Key sectors for UAE investors include:

  • mining and critical minerals: Ecuador holds significant copper and mineral reserves, with UAE sovereign wealth funds such as ADIA, Mubadala, and ADQ having already signalled interest;
  • renewable energy: the CEPA contains commitments to expedite environmental permitting for solar, wind, energy storage and grid modernisation projects, creating a potentially attractive framework for utility-scale renewable energy projects; and
  • digital infrastructure: public initiatives, including the USD 200 million "Digital Ecuador" initiative promising data centres, broadband expansion, and smart city pilots, align well with the UAE’s expertise and investment interest in the development of digital infrastructure, with companies such as G42 well placed to benefit from increased outbound investment opportunities in this space.

Next steps

There are several steps remaining before the BIT can enter into force:

  1. the UAE and Ecuador must agree to the proposed amendments to the BIT’s ISDS provision;
  2. the revised BIT must pass a further round of constitutional review in Ecuador; and
  3. both the BIT and CEPA will require formal ratification by the UAE and Ecuador respectively.

The UAE–Ecuador BIT signals a clear political intent to attract UAE capital into Ecuador’s economy and to provide international‑standard investment protection.

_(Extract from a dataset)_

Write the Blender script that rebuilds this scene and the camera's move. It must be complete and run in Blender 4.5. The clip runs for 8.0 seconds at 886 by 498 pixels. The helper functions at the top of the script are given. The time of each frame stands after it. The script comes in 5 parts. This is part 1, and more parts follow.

While the precise reach of arbitration rights remains to be ascertained in light of constitutional constraints in Ecuador, the direction of travel is positive.

For UAE investors evaluating opportunities in Ecuador, early structuring, careful treaty analysis and advance enforcement planning will be essential to unlocking the treaty’s full value.

The content of this article is intended to provide a general guide to the subject matter. Specialist advice should be sought about your specific circumstances.